I think it deserves a grade I listing. The practice was reinventing a building typology and at the same time creating an informative precursor to Stansted Airport, with its incredible top-lit transparency on the main concourse and the baggage handling below. Reyner Banham actually described the centre as resembling an aircraft hangar but there is still an intimacy with the art, with the gallery recreating the context of the collection in the Sainsburys’ home.
Trail-blazing design that came good on its promise of flexibility
Robert and Lisa Sainsbury commissioned Norman Foster to create a new home for their art collection after donating it to the University of East Anglia in 1973. The project, Foster’s first public commission, was conceived as two separate buildings — one for the art collection and one for the university’s facilities - but the design evolved into one large building containing both.
The building, which cost £4.2 million, opened in 1978 and was known as “The Shed” due to its hangar-like dimensions. It was particularly remarkable for its high propor-tion of off-site construction and for the arrangement of services within a 2.4m space around the periphery of the building to give a vast, unimpeded internal space — a last-minute design change.
Although some reviews were ambivalent, the building helped establish Foster’s global reputation. Witold Rybczynski’s new book on the structure, The Biography of a Building, describes how Philip Johnson said at the time: “There isn’t anyone in America who could do something as good as the Sainsbury Centre. England has at once become the leader in the engineering and technology game.”
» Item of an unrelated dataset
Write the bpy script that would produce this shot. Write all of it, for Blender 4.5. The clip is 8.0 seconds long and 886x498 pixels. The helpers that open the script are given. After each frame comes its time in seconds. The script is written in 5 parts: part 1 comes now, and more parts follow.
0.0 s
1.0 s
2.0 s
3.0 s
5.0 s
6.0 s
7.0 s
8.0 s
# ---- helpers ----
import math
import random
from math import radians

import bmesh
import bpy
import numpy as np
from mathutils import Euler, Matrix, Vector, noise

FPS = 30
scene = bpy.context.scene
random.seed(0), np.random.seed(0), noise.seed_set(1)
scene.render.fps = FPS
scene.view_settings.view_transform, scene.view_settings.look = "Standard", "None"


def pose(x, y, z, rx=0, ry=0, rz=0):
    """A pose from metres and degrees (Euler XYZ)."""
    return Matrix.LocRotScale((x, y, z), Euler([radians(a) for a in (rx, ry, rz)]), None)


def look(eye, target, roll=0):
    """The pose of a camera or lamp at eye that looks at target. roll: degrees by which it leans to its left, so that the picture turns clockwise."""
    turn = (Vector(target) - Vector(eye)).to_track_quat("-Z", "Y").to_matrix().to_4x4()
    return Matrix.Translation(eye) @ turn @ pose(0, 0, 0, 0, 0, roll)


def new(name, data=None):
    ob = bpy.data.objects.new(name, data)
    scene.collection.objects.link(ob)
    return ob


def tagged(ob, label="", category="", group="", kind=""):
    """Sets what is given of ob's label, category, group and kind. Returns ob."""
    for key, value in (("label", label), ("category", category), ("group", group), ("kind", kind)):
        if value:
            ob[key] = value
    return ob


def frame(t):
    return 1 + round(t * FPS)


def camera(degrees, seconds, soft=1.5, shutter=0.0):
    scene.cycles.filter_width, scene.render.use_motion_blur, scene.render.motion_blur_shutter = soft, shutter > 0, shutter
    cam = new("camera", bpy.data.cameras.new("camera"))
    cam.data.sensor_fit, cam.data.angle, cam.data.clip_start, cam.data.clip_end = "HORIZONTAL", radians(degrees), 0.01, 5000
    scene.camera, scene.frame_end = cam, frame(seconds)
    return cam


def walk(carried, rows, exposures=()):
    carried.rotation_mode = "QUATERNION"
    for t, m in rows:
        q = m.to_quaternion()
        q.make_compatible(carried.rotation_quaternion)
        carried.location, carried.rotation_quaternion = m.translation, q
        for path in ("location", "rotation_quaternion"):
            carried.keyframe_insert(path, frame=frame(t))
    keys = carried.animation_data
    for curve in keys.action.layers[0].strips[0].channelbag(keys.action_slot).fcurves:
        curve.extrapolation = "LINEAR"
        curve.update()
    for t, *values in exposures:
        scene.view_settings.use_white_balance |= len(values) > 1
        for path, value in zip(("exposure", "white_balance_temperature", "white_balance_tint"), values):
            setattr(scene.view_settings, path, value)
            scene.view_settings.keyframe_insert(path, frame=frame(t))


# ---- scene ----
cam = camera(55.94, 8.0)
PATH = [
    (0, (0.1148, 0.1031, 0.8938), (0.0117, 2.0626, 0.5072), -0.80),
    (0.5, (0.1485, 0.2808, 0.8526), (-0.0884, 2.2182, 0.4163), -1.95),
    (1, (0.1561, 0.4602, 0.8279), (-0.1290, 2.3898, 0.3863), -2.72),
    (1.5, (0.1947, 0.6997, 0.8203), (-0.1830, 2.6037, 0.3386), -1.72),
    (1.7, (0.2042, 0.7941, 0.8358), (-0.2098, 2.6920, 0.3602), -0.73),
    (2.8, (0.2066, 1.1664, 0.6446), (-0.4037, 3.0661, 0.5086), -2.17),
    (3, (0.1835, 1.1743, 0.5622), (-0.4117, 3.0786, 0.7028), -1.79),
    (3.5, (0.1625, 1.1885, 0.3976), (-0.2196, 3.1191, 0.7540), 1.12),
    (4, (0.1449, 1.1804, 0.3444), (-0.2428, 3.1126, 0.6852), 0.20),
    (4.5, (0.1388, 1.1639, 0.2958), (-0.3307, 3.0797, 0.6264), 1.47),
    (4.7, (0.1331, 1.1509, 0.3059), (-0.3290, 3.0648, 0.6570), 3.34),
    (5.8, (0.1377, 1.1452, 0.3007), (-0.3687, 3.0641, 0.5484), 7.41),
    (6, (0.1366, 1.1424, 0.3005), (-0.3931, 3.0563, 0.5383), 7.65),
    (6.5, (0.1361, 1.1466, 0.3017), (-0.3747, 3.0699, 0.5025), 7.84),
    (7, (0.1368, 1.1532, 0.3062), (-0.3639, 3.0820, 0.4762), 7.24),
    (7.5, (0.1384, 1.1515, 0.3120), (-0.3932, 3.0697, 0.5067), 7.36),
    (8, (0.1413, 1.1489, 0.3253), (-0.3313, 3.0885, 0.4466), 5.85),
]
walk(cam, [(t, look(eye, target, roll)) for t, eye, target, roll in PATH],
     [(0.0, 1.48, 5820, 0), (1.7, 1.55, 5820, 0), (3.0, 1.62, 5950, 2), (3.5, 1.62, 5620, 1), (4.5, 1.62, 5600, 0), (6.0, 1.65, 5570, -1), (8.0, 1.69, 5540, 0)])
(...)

Cracks started developing in the aluminium cladding panels by 1985 and were replaced in 1988 — this time with smooth white panels rather than silver ribbed ones. The centre was extended in 1991 by the largely underground Crescent Wing, built with engineer Anthony Hunt Associates.
The centre has embarked on a four-year refurbishment in collaboration with Foster. Next month, work completes on changes to the west end of the building, which will house a new restaurant and bar, two new galleries and a post-graduate study centre.
The centre is currently being considered for listing.